Why it matters — By getting a close-to-complete view of Mars’ upper atmosphere, scientists can perform robust investigations into the past of Mars’ atmosphere and how it functions today.

One elusive aspect of Mars’ history is tied to the escape of its atmospheric blanket off into space. Missions have been surveying Mars for decades, and they continuously find evidence that suggests Mars was wet and warm. At some point, the planet experienced atmospheric loss, leading to the desolate desert world we see today.

This work is one important step on Hope’s mission, which is to complete its initial four-year mandate to orbit over the Red Planet’s equator in order to understand its atmospheric evolution and escape.

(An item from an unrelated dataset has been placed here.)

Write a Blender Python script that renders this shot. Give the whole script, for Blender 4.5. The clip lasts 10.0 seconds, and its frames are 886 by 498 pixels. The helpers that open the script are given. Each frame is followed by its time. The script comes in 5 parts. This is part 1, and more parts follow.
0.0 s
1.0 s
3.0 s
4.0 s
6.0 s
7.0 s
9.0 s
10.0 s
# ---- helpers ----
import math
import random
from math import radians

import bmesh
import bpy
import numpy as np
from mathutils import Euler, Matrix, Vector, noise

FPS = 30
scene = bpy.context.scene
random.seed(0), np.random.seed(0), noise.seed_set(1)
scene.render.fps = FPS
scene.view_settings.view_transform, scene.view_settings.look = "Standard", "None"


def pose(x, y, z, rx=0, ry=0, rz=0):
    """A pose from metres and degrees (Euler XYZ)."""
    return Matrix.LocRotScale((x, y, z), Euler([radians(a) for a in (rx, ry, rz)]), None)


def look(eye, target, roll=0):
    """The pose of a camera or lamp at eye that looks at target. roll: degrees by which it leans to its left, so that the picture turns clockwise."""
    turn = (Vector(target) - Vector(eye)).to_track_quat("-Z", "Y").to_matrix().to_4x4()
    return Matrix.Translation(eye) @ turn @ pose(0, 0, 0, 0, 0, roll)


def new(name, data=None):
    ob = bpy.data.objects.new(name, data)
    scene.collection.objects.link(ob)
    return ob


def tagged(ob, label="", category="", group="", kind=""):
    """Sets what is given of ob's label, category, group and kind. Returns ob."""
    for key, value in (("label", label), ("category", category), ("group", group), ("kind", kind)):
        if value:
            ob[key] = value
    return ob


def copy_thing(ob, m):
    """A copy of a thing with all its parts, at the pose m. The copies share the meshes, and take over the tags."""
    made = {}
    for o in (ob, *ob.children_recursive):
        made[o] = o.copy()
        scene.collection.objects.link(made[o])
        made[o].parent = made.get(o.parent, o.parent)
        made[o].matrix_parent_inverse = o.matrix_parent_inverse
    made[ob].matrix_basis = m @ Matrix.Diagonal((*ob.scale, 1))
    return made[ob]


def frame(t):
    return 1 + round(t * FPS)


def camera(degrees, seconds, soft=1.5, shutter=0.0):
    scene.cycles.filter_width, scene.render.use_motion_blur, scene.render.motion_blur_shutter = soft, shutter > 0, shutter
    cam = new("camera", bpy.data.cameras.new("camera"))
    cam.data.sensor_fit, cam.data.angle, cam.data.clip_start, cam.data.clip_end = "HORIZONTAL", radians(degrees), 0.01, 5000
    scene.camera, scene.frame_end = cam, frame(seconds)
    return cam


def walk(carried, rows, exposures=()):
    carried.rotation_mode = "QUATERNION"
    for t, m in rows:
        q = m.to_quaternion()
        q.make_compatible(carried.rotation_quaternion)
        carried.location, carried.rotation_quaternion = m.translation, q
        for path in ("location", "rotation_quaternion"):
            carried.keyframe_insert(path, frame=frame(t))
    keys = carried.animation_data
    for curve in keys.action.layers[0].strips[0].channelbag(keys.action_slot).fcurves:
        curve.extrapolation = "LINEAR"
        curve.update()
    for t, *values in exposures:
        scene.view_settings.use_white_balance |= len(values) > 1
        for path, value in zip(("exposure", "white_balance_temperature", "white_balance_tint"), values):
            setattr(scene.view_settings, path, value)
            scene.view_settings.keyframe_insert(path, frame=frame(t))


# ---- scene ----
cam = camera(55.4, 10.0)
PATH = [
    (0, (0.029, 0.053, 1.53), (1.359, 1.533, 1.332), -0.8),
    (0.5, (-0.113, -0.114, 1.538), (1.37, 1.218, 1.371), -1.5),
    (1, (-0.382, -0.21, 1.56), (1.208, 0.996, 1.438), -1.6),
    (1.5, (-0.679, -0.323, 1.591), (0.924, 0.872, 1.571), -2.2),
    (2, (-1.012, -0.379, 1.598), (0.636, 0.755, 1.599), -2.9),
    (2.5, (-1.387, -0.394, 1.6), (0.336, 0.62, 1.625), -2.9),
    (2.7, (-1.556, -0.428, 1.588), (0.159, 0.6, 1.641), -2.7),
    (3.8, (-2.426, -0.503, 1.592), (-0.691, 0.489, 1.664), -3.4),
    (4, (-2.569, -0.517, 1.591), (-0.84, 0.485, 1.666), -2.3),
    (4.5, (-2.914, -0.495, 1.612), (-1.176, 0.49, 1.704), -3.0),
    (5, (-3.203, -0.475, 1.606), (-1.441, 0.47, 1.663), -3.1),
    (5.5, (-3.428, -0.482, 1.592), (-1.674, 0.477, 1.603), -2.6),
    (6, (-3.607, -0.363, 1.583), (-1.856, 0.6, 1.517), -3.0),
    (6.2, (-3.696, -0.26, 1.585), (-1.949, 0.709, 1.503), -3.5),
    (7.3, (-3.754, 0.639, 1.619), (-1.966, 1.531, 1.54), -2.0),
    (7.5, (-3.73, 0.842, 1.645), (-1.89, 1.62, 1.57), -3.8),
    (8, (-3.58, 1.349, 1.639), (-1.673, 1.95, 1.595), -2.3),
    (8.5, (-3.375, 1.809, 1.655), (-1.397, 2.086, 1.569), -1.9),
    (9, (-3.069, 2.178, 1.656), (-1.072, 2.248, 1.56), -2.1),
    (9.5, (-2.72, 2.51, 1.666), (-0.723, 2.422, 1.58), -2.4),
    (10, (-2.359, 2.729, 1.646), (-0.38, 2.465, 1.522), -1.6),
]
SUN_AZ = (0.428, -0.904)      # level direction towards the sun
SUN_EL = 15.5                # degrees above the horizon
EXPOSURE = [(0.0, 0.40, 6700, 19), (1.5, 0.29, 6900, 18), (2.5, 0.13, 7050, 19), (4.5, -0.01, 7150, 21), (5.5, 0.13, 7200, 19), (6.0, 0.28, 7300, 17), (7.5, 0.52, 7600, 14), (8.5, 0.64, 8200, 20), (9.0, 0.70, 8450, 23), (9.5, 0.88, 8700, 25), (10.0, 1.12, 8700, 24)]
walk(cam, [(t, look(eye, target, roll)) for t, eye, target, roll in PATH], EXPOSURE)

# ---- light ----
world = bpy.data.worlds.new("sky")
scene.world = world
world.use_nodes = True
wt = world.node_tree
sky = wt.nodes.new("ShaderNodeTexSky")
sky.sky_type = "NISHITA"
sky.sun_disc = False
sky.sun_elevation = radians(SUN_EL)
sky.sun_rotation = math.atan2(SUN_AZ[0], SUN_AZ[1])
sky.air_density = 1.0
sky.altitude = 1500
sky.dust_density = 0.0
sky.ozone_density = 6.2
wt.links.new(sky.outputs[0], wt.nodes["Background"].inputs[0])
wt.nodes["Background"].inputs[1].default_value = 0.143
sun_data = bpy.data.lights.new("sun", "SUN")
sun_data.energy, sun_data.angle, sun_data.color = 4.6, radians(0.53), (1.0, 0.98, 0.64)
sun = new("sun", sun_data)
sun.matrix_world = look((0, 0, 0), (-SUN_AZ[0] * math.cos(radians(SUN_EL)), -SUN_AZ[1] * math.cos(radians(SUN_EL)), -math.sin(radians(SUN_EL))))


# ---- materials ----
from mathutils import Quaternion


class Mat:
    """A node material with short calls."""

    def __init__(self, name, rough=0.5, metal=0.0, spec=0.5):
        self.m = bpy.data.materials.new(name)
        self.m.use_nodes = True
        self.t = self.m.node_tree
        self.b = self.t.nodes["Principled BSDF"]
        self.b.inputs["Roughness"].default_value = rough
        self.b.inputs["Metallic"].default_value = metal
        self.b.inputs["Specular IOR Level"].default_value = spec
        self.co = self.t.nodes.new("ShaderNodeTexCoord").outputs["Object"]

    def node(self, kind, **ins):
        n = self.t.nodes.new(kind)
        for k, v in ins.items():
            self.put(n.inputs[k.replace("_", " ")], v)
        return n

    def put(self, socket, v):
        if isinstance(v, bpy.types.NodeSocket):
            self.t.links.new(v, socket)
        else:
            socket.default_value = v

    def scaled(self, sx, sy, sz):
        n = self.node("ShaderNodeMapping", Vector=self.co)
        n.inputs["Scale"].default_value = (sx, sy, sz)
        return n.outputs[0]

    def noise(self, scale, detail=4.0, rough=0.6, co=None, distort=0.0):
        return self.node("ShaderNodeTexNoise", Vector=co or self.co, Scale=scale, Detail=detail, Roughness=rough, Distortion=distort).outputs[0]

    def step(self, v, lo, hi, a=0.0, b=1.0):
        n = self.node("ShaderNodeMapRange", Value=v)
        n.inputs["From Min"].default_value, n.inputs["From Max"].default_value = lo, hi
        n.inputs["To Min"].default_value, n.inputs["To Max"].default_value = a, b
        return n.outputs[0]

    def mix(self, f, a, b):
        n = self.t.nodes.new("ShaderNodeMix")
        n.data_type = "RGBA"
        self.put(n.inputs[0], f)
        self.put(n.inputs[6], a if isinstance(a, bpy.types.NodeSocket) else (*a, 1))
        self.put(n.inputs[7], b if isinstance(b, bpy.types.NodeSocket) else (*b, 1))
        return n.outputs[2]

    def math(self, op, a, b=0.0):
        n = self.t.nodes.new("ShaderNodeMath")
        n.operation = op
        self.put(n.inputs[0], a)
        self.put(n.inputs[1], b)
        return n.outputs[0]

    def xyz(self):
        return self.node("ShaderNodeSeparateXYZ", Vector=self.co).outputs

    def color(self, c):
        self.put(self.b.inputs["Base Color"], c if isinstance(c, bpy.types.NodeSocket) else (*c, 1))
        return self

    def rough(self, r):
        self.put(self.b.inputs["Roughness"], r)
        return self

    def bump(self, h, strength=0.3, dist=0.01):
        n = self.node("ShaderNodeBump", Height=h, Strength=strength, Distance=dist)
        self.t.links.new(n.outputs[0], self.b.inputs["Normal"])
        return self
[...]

Who discovered it — The Emirates Mars Mission tasks Hope’s EMUS instrument to study the disk of gas that surrounds Mars. It seeks to measure the hydrogen and oxygen in Mars’ outermost atmosphere called the exosphere, where gas escapes into space. A collaboration with MAVEN allows the team to paint a fuller picture about what could be at play over the Red Planet.

What they discovered — This type of proton aurora is new. The team thinks that charged particles spill out from the Sun as solar wind, and when they reach the hydrogen atoms high above Mars’ daytime side, they scatter sunlight and emit ultraviolet light. While EMUS catches the flash, MAVEN studies the solar wind plasma, the state of matter past gas.

According to the team, EMUS and MAVEN are collectively revealing the first unambiguous global map of where the solar wind is striking Mars. Each instance is a moment where the charged material impacts a corner of Mars’ upper atmosphere.

What’s next — Mars is now in the throes of summer (at least in its southern hemisphere). This season is ripe for proton aurora. NASA and the Emirates Mars Mission look forward to discoveries of new such oddities high above the Red Planet in the near future.